## Your goal:
Below is a listing; restate from it, character for character, the lines beginning at the line holding "3. More parts follow." and ending at the line holding "white vinyl corner", both included.

• • •

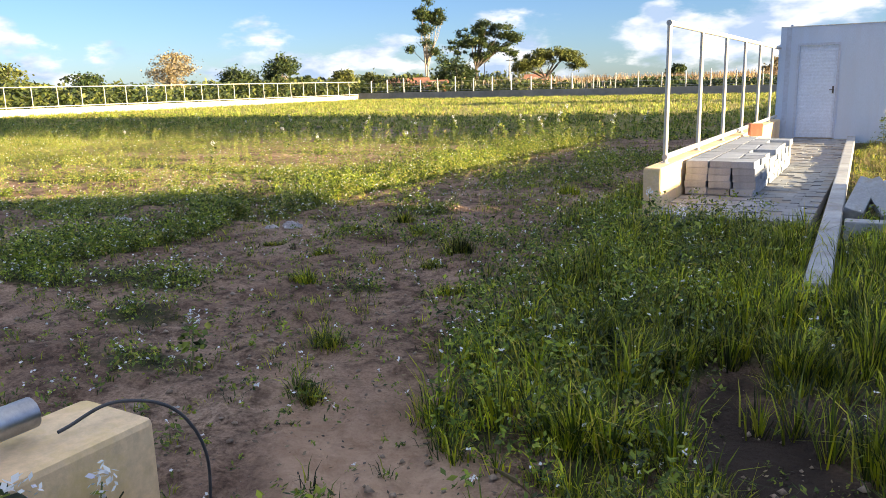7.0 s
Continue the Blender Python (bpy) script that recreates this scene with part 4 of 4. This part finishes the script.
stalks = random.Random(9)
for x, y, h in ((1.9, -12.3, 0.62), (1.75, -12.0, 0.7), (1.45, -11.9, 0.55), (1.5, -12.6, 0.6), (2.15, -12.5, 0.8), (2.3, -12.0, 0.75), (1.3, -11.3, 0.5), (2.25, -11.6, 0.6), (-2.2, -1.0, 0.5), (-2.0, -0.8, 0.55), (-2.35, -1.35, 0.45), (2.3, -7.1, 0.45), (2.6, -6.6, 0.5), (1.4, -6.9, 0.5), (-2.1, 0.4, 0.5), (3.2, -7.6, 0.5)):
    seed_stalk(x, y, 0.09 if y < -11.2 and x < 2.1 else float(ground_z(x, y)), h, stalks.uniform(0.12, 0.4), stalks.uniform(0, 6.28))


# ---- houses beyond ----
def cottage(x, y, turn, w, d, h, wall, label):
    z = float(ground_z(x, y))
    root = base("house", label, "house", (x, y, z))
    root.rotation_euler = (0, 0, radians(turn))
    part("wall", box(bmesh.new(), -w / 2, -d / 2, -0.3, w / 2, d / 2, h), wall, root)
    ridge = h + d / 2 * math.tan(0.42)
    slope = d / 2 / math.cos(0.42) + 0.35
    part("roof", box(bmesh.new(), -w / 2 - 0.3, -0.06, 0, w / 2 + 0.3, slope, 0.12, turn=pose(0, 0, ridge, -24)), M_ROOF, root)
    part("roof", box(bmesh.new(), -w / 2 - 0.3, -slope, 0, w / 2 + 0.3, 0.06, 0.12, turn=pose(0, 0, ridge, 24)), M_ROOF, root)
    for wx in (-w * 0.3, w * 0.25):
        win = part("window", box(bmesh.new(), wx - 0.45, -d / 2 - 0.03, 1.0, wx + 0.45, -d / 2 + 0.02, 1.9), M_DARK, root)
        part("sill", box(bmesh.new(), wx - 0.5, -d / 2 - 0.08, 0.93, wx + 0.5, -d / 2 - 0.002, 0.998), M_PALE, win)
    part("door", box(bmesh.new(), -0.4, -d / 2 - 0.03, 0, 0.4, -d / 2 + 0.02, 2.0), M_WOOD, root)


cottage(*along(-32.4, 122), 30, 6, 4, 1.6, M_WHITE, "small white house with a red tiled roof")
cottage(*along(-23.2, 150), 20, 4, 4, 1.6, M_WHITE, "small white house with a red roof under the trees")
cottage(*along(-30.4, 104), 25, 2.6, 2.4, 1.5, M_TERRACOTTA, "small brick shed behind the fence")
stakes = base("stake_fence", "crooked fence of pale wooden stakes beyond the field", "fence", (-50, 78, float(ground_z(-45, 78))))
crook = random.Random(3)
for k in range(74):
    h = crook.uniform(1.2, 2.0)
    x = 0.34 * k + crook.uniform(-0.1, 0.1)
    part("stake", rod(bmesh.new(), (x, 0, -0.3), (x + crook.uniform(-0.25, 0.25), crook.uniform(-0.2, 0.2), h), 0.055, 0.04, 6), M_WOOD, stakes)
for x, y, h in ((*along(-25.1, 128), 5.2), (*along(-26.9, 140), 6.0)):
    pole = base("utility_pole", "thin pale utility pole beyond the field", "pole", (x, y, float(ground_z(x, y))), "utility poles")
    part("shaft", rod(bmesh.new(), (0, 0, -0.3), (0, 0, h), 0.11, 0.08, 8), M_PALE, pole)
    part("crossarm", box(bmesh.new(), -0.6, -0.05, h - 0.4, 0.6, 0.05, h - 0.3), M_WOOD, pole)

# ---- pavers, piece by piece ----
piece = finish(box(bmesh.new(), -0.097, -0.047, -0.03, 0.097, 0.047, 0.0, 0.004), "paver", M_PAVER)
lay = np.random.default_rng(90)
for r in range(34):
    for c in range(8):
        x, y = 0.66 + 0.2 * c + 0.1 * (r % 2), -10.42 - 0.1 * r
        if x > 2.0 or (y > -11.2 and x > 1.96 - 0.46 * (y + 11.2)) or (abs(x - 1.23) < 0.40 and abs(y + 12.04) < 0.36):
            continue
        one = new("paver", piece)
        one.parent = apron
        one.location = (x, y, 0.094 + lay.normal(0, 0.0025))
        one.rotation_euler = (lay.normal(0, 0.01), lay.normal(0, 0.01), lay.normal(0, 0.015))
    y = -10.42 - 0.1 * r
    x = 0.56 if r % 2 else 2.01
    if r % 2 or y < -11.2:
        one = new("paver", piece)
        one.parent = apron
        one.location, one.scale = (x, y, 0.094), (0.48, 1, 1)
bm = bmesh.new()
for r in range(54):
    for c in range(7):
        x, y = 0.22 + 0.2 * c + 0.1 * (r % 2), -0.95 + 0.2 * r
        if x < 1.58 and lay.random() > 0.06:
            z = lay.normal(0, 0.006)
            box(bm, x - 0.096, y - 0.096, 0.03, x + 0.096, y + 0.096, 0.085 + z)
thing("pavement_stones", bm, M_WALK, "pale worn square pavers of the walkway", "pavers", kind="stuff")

• • •

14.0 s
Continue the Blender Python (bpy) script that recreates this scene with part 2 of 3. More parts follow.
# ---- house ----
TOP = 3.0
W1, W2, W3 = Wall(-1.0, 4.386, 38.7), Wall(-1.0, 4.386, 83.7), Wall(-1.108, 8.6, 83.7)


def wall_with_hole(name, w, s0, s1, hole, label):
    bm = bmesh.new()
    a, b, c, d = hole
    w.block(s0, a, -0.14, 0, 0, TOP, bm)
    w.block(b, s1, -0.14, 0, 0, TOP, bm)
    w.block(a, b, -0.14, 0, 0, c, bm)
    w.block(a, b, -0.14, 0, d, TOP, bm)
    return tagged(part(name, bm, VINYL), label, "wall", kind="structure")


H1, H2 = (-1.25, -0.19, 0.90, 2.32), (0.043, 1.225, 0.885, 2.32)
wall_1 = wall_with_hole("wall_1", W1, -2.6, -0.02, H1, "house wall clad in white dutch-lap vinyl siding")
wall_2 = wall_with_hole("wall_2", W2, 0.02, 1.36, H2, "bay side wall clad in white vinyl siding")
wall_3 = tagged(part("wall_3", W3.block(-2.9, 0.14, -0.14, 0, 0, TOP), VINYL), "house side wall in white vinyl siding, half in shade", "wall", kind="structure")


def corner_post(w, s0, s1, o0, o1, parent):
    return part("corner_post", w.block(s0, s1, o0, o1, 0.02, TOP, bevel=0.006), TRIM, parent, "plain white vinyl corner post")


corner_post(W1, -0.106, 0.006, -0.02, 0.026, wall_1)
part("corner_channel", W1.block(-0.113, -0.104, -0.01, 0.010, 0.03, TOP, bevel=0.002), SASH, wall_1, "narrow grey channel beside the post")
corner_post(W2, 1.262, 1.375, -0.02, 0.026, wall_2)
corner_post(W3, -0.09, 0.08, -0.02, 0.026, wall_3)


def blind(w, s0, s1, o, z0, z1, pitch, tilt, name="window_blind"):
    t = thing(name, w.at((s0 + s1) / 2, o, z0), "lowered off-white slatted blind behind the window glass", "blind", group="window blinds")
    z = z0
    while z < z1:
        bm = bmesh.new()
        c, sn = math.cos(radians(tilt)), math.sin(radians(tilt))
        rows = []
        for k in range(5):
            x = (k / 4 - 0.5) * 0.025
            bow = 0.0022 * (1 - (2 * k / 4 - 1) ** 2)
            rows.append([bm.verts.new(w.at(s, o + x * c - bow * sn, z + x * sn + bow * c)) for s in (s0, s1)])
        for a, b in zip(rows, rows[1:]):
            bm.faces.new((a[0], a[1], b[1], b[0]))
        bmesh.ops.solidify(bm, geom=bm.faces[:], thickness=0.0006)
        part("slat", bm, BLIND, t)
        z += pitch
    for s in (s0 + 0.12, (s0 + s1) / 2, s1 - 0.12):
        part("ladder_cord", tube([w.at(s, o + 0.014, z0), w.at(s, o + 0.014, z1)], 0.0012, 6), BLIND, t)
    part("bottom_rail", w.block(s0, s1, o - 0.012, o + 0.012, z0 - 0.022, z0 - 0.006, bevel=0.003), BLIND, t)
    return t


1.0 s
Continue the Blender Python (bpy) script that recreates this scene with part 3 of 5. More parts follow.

• • •

## Exercise response:
Continue the Blender Python (bpy) script that recreates this scene with part 2 of 3. More parts follow.
# ---- house ----
TOP = 3.0
W1, W2, W3 = Wall(-1.0, 4.386, 38.7), Wall(-1.0, 4.386, 83.7), Wall(-1.108, 8.6, 83.7)


def wall_with_hole(name, w, s0, s1, hole, label):
    bm = bmesh.new()
    a, b, c, d = hole
    w.block(s0, a, -0.14, 0, 0, TOP, bm)
    w.block(b, s1, -0.14, 0, 0, TOP, bm)
    w.block(a, b, -0.14, 0, 0, c, bm)
    w.block(a, b, -0.14, 0, d, TOP, bm)
    return tagged(part(name, bm, VINYL), label, "wall", kind="structure")


H1, H2 = (-1.25, -0.19, 0.90, 2.32), (0.043, 1.225, 0.885, 2.32)
wall_1 = wall_with_hole("wall_1", W1, -2.6, -0.02, H1, "house wall clad in white dutch-lap vinyl siding")
wall_2 = wall_with_hole("wall_2", W2, 0.02, 1.36, H2, "bay side wall clad in white vinyl siding")
wall_3 = tagged(part("wall_3", W3.block(-2.9, 0.14, -0.14, 0, 0, TOP), VINYL), "house side wall in white vinyl siding, half in shade", "wall", kind="structure")


def corner_post(w, s0, s1, o0, o1, parent):
    return part("corner_post", w.block(s0, s1, o0, o1, 0.02, TOP, bevel=0.006), TRIM, parent, "plain white vinyl corner post")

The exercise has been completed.